(Records)
--- --- ---

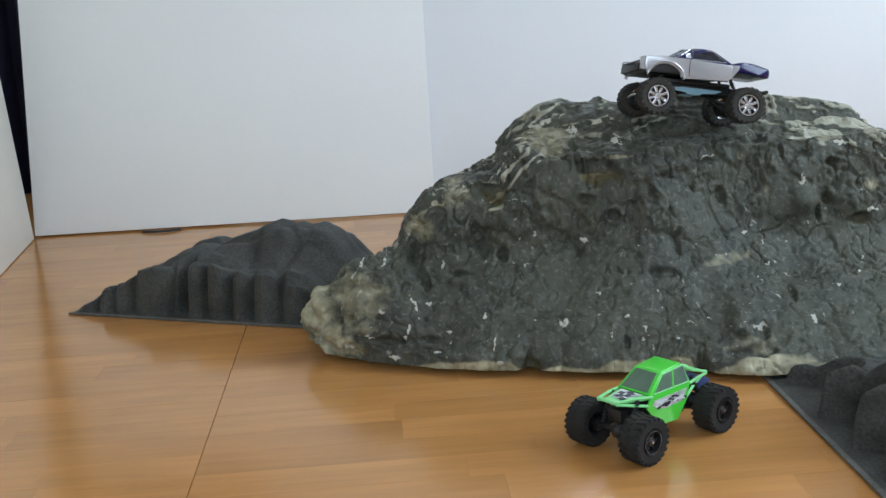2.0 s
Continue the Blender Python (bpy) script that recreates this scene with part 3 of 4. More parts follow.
def running_gear(parent, half_base, half_track, r, link_z, link_x):
    """Axles with their housings, links, shocks and the gearbox."""
    for s in (1, -1):
        x = s * half_base
        bm = tube(BM(), [(x, -half_track, r), (x, half_track, r)], 0.0038, 10)
        bmesh.ops.create_uvsphere(bm, u_segments=14, v_segments=10, radius=0.0098, matrix=Matrix.Translation((x, 0.006, r + 0.001)) @ Matrix.Diagonal((1.1, 0.9, 1, 1)))
        box(bm, (x, half_track - 0.014, r), (0.012, 0.008, 0.014), 0.0015)
        box(bm, (x, -half_track + 0.014, r), (0.012, 0.008, 0.014), 0.0015)
        tube(bm, [(x - s * 0.006, 0.006, r + 0.002), (s * 0.012, 0.0, link_z)], 0.0022, 8)
        part("axle", bm, BLACK, parent, "black axle with a round differential housing")
        for y in (1, -1):
            bm = tube(BM(), [(x - s * 0.004, y * half_track * 0.55, r - 0.003), (s * link_x, y * 0.016, link_z - 0.008)], 0.0019, 7)
            part("link", bm, BLACK, parent)
            bm = tube(BM(), [(x, y * half_track * 0.5, r + 0.004), (s * (half_base - 0.018), y * half_track * 0.46, link_z + 0.026)], 0.0022, 8)
            for k in range(7):
                f = 0.25 + 0.09 * k
                c = Vector((x, y * half_track * 0.5, r + 0.004)).lerp(Vector((s * (half_base - 0.018), y * half_track * 0.46, link_z + 0.026)), f)
                bmesh.ops.create_uvsphere(bm, u_segments=8, v_segments=5, radius=0.0042, matrix=Matrix.Translation(c) @ Matrix.Diagonal((1, 1, 0.32, 1)))
            part("shock", bm, BLACK, parent, "black shock absorber with coil spring")


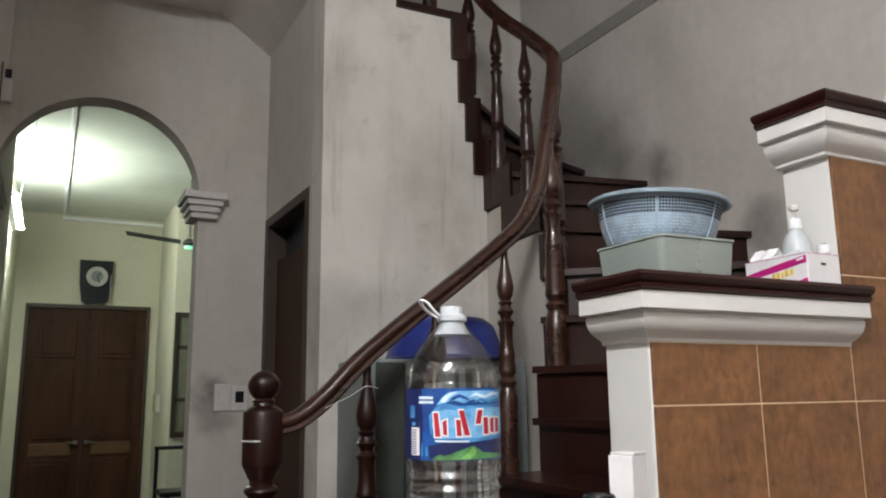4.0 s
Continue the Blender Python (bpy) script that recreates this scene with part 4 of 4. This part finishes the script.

--- --- ---

Exercise |
Each line in the records above should be reproduced exactly; images are not copied.

Correct answer |
2.0 s
Continue the Blender Python (bpy) script that recreates this scene with part 3 of 4. More parts follow.
def running_gear(parent, half_base, half_track, r, link_z, link_x):
    """Axles with their housings, links, shocks and the gearbox."""
    for s in (1, -1):
        x = s * half_base
        bm = tube(BM(), [(x, -half_track, r), (x, half_track, r)], 0.0038, 10)
        bmesh.ops.create_uvsphere(bm, u_segments=14, v_segments=10, radius=0.0098, matrix=Matrix.Translation((x, 0.006, r + 0.001)) @ Matrix.Diagonal((1.1, 0.9, 1, 1)))
        box(bm, (x, half_track - 0.014, r), (0.012, 0.008, 0.014), 0.0015)
        box(bm, (x, -half_track + 0.014, r), (0.012, 0.008, 0.014), 0.0015)
        tube(bm, [(x - s * 0.006, 0.006, r + 0.002), (s * 0.012, 0.0, link_z)], 0.0022, 8)
        part("axle", bm, BLACK, parent, "black axle with a round differential housing")
        for y in (1, -1):
            bm = tube(BM(), [(x - s * 0.004, y * half_track * 0.55, r - 0.003), (s * link_x, y * 0.016, link_z - 0.008)], 0.0019, 7)
            part("link", bm, BLACK, parent)
            bm = tube(BM(), [(x, y * half_track * 0.5, r + 0.004), (s * (half_base - 0.018), y * half_track * 0.46, link_z + 0.026)], 0.0022, 8)
            for k in range(7):
                f = 0.25 + 0.09 * k
                c = Vector((x, y * half_track * 0.5, r + 0.004)).lerp(Vector((s * (half_base - 0.018), y * half_track * 0.46, link_z + 0.026)), f)
                bmesh.ops.create_uvsphere(bm, u_segments=8, v_segments=5, radius=0.0042, matrix=Matrix.Translation(c) @ Matrix.Diagonal((1, 1, 0.32, 1)))
            part("shock", bm, BLACK, parent, "black shock absorber with coil spring")


4.0 s
Continue the Blender Python (bpy) script that recreates this scene with part 4 of 4. This part finishes the script.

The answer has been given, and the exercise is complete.